→ **What to work on**:
Copy all the data exactly, except the pictures.

────────────────────────────────────────

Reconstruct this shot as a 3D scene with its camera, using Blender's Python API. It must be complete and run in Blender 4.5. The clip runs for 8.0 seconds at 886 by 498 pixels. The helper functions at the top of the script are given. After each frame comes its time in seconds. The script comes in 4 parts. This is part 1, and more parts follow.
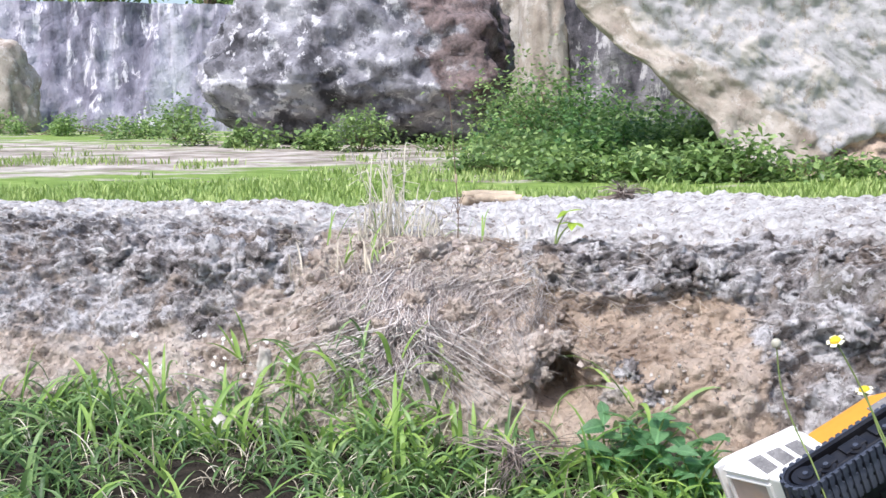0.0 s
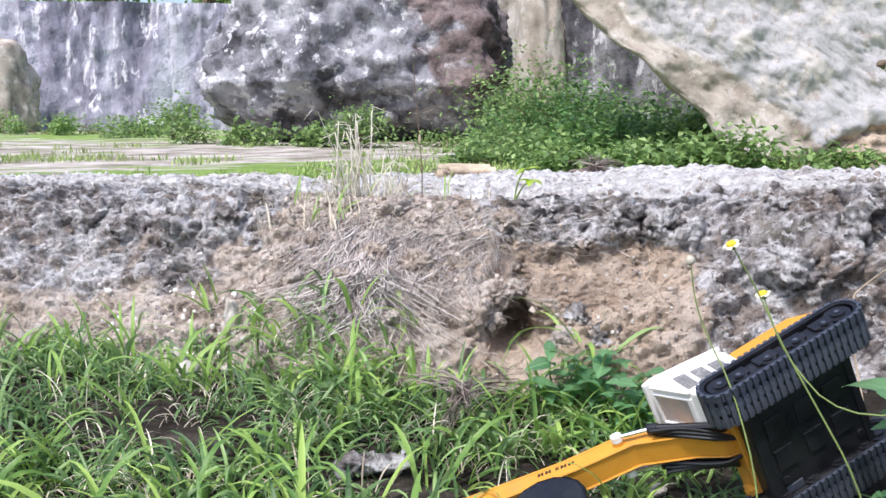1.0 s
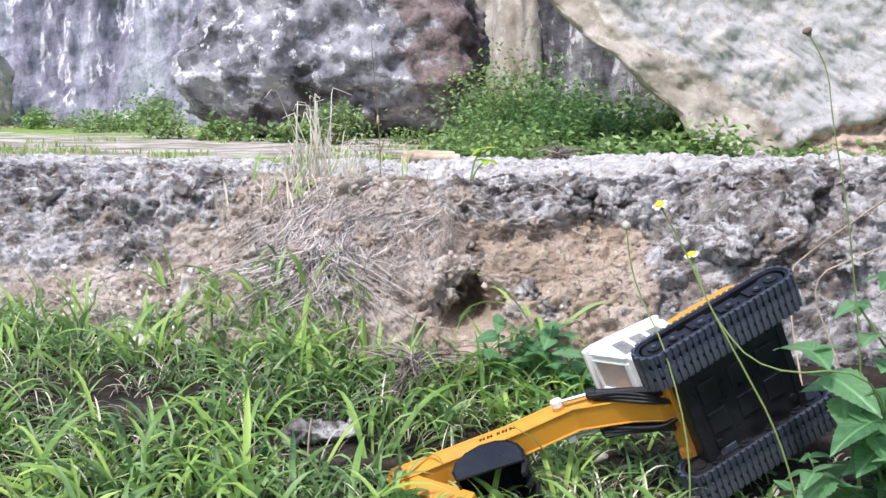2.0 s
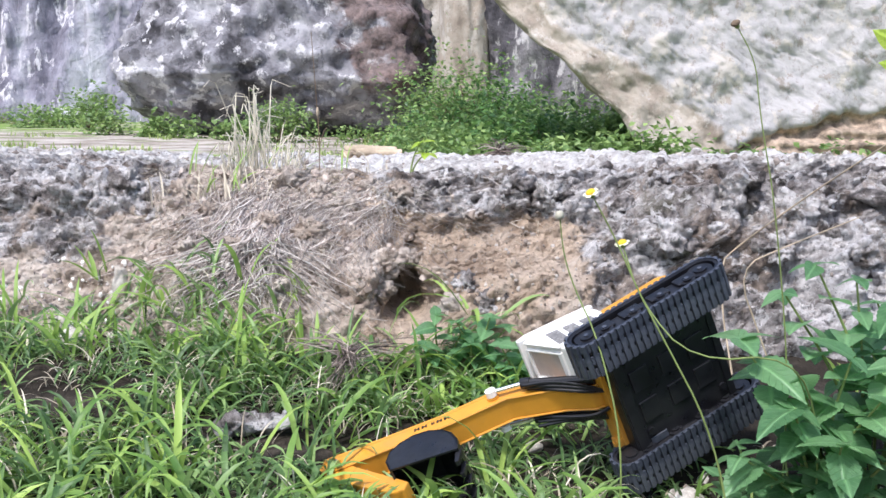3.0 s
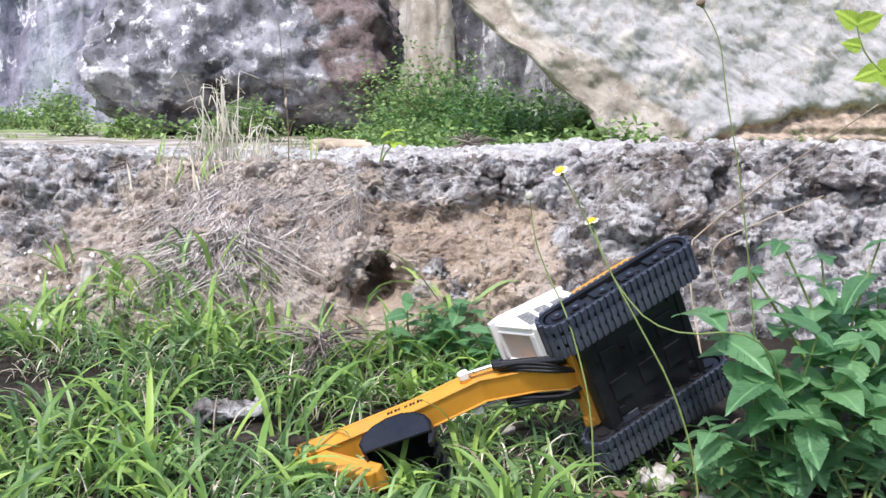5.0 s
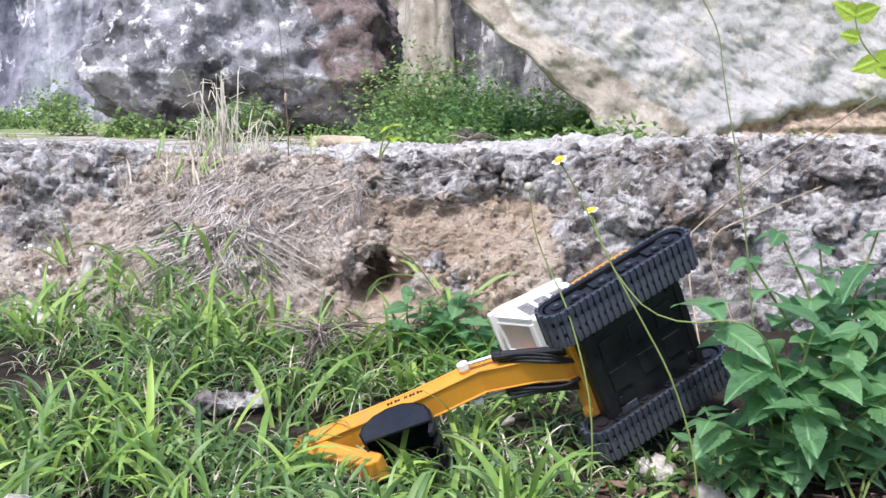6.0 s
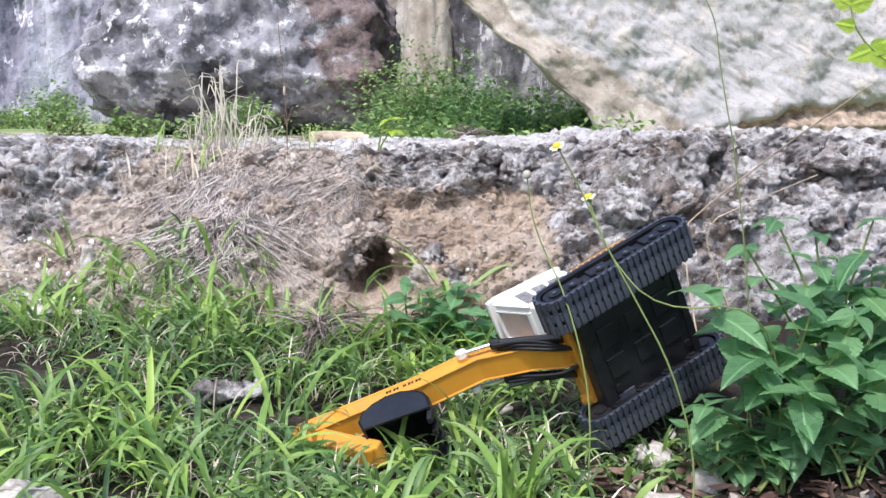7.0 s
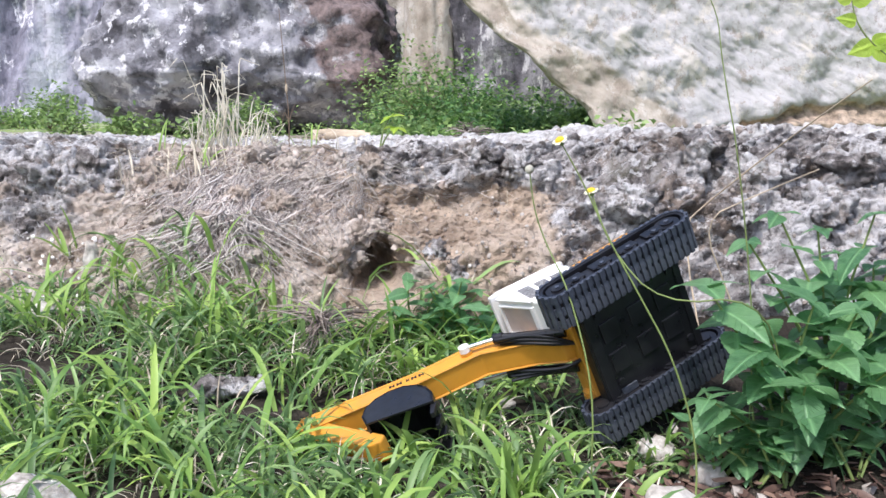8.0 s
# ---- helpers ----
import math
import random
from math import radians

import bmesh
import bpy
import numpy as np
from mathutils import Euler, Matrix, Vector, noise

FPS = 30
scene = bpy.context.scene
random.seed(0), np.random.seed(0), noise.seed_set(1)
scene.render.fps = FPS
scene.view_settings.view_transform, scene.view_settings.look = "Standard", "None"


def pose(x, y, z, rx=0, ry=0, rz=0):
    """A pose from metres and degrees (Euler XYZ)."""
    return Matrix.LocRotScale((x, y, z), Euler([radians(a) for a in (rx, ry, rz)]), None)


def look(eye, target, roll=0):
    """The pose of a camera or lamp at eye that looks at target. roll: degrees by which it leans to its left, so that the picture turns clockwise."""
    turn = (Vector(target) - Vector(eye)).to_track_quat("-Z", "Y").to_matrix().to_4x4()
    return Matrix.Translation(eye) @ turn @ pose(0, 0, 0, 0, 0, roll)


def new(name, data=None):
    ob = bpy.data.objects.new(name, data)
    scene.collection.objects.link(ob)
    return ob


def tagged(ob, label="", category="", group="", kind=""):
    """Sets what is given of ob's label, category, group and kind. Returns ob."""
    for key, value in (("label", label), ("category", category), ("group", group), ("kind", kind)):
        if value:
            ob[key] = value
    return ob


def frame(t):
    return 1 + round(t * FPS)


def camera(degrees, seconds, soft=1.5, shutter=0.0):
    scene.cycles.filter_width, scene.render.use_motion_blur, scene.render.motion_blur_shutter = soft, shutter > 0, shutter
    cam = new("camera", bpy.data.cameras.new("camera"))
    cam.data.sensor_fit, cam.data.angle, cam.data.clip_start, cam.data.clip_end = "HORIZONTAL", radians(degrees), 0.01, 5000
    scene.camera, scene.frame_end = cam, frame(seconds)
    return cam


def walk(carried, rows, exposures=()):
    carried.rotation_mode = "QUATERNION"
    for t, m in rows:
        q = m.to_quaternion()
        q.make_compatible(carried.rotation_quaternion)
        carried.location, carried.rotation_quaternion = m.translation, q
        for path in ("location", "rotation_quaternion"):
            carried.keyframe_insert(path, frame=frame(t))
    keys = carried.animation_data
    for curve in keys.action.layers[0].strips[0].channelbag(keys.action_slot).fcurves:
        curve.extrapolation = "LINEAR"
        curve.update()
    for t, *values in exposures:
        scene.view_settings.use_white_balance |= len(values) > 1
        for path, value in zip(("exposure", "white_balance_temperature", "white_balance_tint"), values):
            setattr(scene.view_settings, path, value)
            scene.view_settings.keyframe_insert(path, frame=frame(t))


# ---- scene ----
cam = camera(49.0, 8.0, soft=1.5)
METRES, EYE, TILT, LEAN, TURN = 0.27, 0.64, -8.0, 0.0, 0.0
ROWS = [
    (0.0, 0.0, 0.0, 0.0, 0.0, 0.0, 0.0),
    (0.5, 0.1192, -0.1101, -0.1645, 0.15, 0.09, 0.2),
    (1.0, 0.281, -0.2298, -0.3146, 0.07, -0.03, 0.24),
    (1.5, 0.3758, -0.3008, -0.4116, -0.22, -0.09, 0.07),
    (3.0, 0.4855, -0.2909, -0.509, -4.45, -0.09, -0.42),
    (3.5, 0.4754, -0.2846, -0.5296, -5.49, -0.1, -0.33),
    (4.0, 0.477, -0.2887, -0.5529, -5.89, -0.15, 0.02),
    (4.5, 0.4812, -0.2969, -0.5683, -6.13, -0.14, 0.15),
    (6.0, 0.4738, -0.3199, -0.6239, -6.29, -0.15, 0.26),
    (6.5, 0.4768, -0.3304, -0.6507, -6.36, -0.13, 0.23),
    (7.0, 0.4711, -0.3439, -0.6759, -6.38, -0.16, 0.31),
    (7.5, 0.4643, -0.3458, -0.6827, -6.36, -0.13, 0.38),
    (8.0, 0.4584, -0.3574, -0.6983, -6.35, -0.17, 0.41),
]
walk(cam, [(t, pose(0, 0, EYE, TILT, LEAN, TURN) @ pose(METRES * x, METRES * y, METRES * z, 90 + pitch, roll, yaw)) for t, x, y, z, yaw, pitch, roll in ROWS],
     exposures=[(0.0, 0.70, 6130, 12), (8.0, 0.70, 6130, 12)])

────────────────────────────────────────

→ **Result of the task**:
Reconstruct this shot as a 3D scene with its camera, using Blender's Python API. It must be complete and run in Blender 4.5. The clip runs for 8.0 seconds at 886 by 498 pixels. The helper functions at the top of the script are given. After each frame comes its time in seconds. The script comes in 4 parts. This is part 1, and more parts follow.
0.0 s
1.0 s
2.0 s
3.0 s
5.0 s
6.0 s
7.0 s
8.0 s
# ---- helpers ----
import math
import random
from math import radians

import bmesh
import bpy
import numpy as np
from mathutils import Euler, Matrix, Vector, noise

FPS = 30
scene = bpy.context.scene
random.seed(0), np.random.seed(0), noise.seed_set(1)
scene.render.fps = FPS
scene.view_settings.view_transform, scene.view_settings.look = "Standard", "None"


def pose(x, y, z, rx=0, ry=0, rz=0):
    """A pose from metres and degrees (Euler XYZ)."""
    return Matrix.LocRotScale((x, y, z), Euler([radians(a) for a in (rx, ry, rz)]), None)


def look(eye, target, roll=0):
    """The pose of a camera or lamp at eye that looks at target. roll: degrees by which it leans to its left, so that the picture turns clockwise."""
    turn = (Vector(target) - Vector(eye)).to_track_quat("-Z", "Y").to_matrix().to_4x4()
    return Matrix.Translation(eye) @ turn @ pose(0, 0, 0, 0, 0, roll)


def new(name, data=None):
    ob = bpy.data.objects.new(name, data)
    scene.collection.objects.link(ob)
    return ob


def tagged(ob, label="", category="", group="", kind=""):
    """Sets what is given of ob's label, category, group and kind. Returns ob."""
    for key, value in (("label", label), ("category", category), ("group", group), ("kind", kind)):
        if value:
            ob[key] = value
    return ob


def frame(t):
    return 1 + round(t * FPS)


def camera(degrees, seconds, soft=1.5, shutter=0.0):
    scene.cycles.filter_width, scene.render.use_motion_blur, scene.render.motion_blur_shutter = soft, shutter > 0, shutter
    cam = new("camera", bpy.data.cameras.new("camera"))
    cam.data.sensor_fit, cam.data.angle, cam.data.clip_start, cam.data.clip_end = "HORIZONTAL", radians(degrees), 0.01, 5000
    scene.camera, scene.frame_end = cam, frame(seconds)
    return cam


def walk(carried, rows, exposures=()):
    carried.rotation_mode = "QUATERNION"
    for t, m in rows:
        q = m.to_quaternion()
        q.make_compatible(carried.rotation_quaternion)
        carried.location, carried.rotation_quaternion = m.translation, q
        for path in ("location", "rotation_quaternion"):
            carried.keyframe_insert(path, frame=frame(t))
    keys = carried.animation_data
    for curve in keys.action.layers[0].strips[0].channelbag(keys.action_slot).fcurves:
        curve.extrapolation = "LINEAR"
        curve.update()
    for t, *values in exposures:
        scene.view_settings.use_white_balance |= len(values) > 1
        for path, value in zip(("exposure", "white_balance_temperature", "white_balance_tint"), values):
            setattr(scene.view_settings, path, value)
            scene.view_settings.keyframe_insert(path, frame=frame(t))


# ---- scene ----
cam = camera(49.0, 8.0, soft=1.5)
METRES, EYE, TILT, LEAN, TURN = 0.27, 0.64, -8.0, 0.0, 0.0
ROWS = [
    (0.0, 0.0, 0.0, 0.0, 0.0, 0.0, 0.0),
    (0.5, 0.1192, -0.1101, -0.1645, 0.15, 0.09, 0.2),
    (1.0, 0.281, -0.2298, -0.3146, 0.07, -0.03, 0.24),
    (1.5, 0.3758, -0.3008, -0.4116, -0.22, -0.09, 0.07),
    (3.0, 0.4855, -0.2909, -0.509, -4.45, -0.09, -0.42),
    (3.5, 0.4754, -0.2846, -0.5296, -5.49, -0.1, -0.33),
    (4.0, 0.477, -0.2887, -0.5529, -5.89, -0.15, 0.02),
    (4.5, 0.4812, -0.2969, -0.5683, -6.13, -0.14, 0.15),
    (6.0, 0.4738, -0.3199, -0.6239, -6.29, -0.15, 0.26),
    (6.5, 0.4768, -0.3304, -0.6507, -6.36, -0.13, 0.23),
    (7.0, 0.4711, -0.3439, -0.6759, -6.38, -0.16, 0.31),
    (7.5, 0.4643, -0.3458, -0.6827, -6.36, -0.13, 0.38),
    (8.0, 0.4584, -0.3574, -0.6983, -6.35, -0.17, 0.41),
]
walk(cam, [(t, pose(0, 0, EYE, TILT, LEAN, TURN) @ pose(METRES * x, METRES * y, METRES * z, 90 + pitch, roll, yaw)) for t, x, y, z, yaw, pitch, roll in ROWS],
     exposures=[(0.0, 0.70, 6130, 12), (8.0, 0.70, 6130, 12)])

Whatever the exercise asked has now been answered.